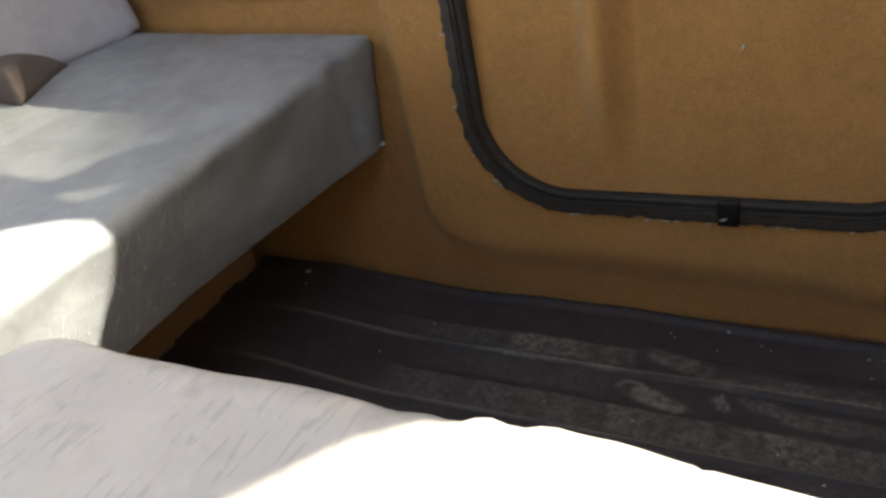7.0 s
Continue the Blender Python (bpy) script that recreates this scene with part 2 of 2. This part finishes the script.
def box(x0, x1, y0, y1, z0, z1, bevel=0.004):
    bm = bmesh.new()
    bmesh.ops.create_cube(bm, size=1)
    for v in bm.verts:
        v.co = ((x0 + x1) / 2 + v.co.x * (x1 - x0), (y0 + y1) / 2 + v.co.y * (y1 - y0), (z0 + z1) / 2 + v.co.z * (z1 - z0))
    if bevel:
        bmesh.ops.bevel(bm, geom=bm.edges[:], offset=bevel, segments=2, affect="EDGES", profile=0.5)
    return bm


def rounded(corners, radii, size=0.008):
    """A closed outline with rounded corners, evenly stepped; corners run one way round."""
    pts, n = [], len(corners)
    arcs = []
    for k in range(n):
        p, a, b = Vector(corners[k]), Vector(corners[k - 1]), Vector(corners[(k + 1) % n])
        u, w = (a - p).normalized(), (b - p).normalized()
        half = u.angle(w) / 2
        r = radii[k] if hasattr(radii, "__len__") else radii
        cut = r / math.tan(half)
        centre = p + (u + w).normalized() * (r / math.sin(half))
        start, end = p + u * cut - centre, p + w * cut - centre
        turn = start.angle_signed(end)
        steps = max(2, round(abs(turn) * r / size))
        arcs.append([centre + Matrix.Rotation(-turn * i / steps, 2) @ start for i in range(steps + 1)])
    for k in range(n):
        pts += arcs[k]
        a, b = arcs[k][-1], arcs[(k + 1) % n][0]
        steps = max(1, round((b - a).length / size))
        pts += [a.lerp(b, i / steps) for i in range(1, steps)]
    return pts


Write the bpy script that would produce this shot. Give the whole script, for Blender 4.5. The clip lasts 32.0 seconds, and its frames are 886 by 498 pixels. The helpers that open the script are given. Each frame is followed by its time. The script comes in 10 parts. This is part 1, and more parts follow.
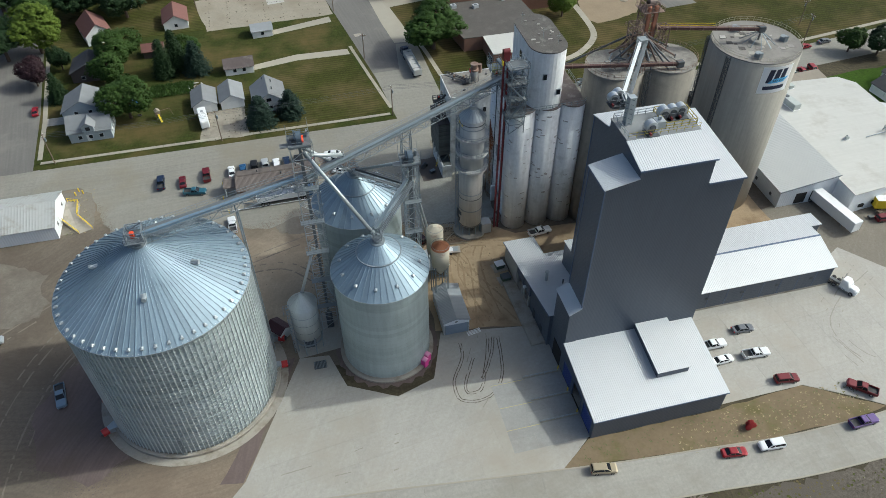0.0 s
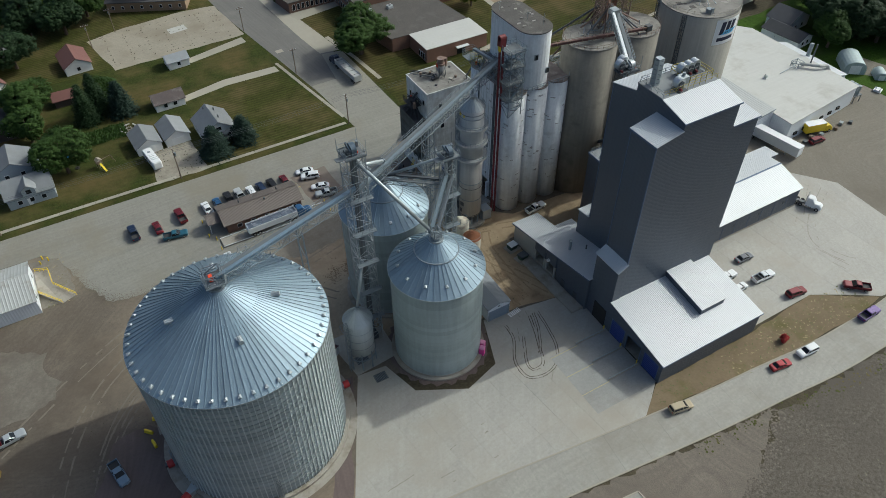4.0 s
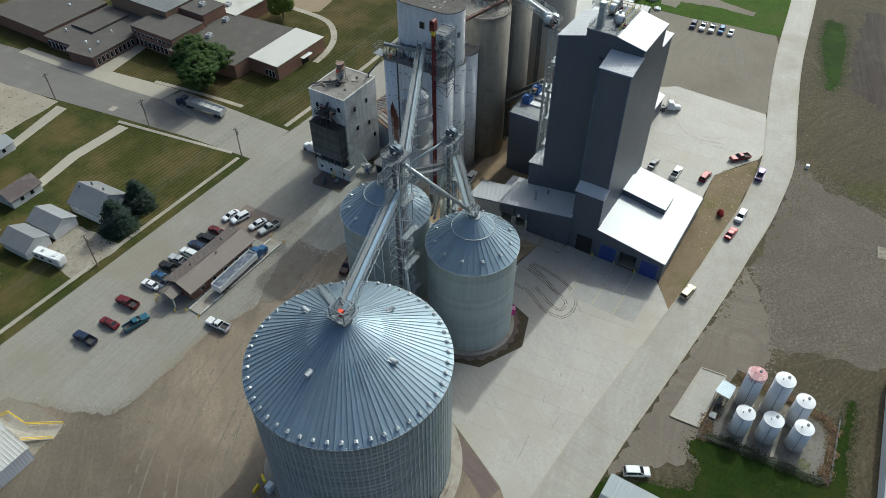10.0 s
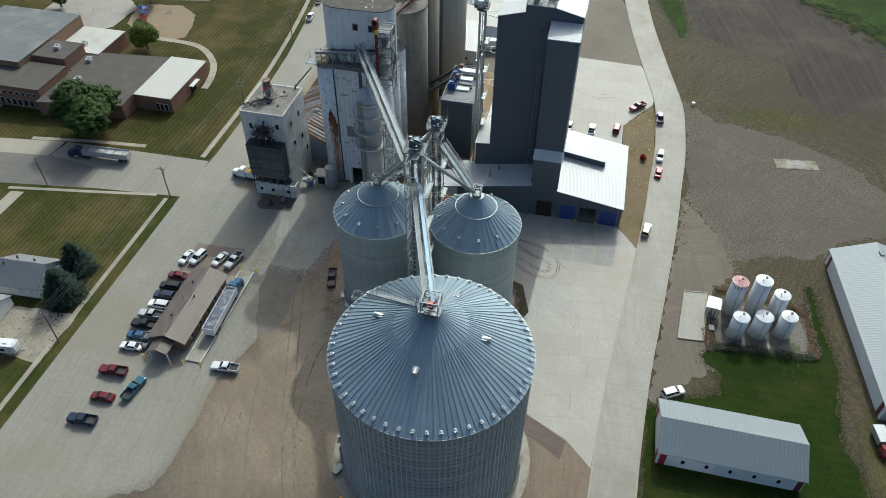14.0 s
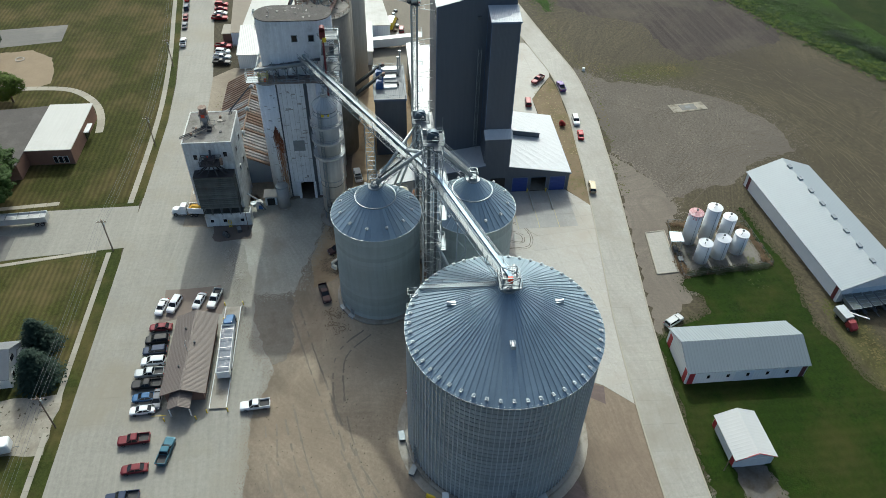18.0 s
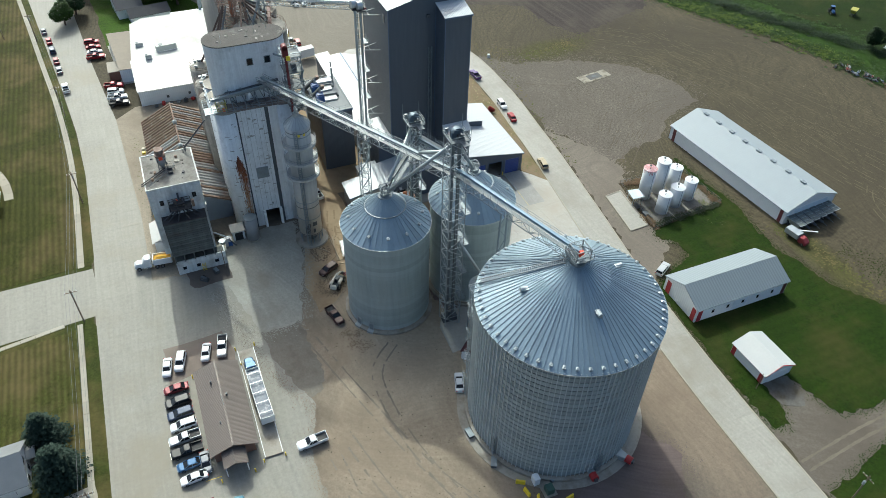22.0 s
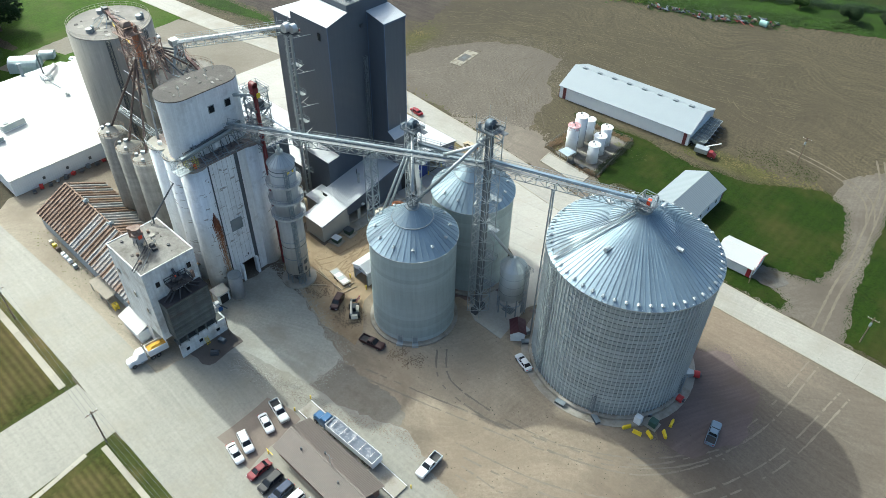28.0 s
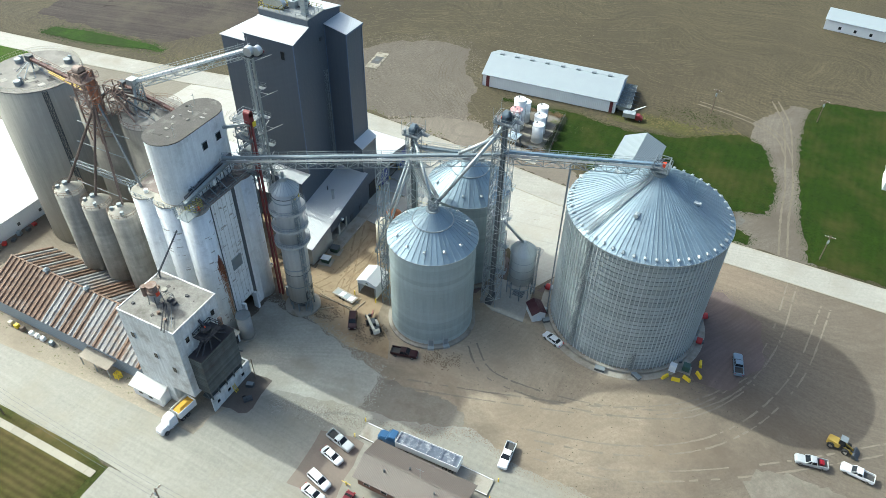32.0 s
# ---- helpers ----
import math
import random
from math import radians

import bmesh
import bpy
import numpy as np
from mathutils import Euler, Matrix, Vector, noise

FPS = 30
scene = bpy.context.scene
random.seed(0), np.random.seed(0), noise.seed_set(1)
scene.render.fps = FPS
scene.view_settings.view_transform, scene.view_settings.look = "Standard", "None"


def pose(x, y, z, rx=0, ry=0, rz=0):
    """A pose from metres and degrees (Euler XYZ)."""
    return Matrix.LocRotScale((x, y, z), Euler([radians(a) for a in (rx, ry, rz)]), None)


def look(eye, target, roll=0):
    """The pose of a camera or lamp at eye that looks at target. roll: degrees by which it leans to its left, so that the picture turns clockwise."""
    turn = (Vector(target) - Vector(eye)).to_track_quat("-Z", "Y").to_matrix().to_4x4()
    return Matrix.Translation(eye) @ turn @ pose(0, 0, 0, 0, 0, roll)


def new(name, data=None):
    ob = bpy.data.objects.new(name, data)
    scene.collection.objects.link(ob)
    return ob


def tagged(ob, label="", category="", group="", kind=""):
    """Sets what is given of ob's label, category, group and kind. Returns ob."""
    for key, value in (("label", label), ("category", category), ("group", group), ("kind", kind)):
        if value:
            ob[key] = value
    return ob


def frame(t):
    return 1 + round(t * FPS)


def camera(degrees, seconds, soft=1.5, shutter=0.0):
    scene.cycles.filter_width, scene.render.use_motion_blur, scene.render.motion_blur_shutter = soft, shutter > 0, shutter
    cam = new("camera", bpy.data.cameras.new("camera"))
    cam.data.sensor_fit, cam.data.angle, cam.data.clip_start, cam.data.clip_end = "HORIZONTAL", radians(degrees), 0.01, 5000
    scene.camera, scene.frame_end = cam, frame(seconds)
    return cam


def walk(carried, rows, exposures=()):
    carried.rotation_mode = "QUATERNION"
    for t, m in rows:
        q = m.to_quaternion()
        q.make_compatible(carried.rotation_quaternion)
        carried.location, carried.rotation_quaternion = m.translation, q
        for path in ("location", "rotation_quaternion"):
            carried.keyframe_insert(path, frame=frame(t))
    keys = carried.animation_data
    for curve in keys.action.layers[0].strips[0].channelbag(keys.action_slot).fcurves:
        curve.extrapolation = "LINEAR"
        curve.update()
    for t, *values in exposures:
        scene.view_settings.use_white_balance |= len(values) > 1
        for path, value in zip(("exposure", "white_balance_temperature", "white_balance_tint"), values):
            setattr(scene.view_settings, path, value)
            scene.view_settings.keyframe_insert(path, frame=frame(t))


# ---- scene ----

▶ _Task prompt_:
Find and count the lines of the data that include the string "Euler", and report that figure by itself.

▶ _Result for this exercise_:
3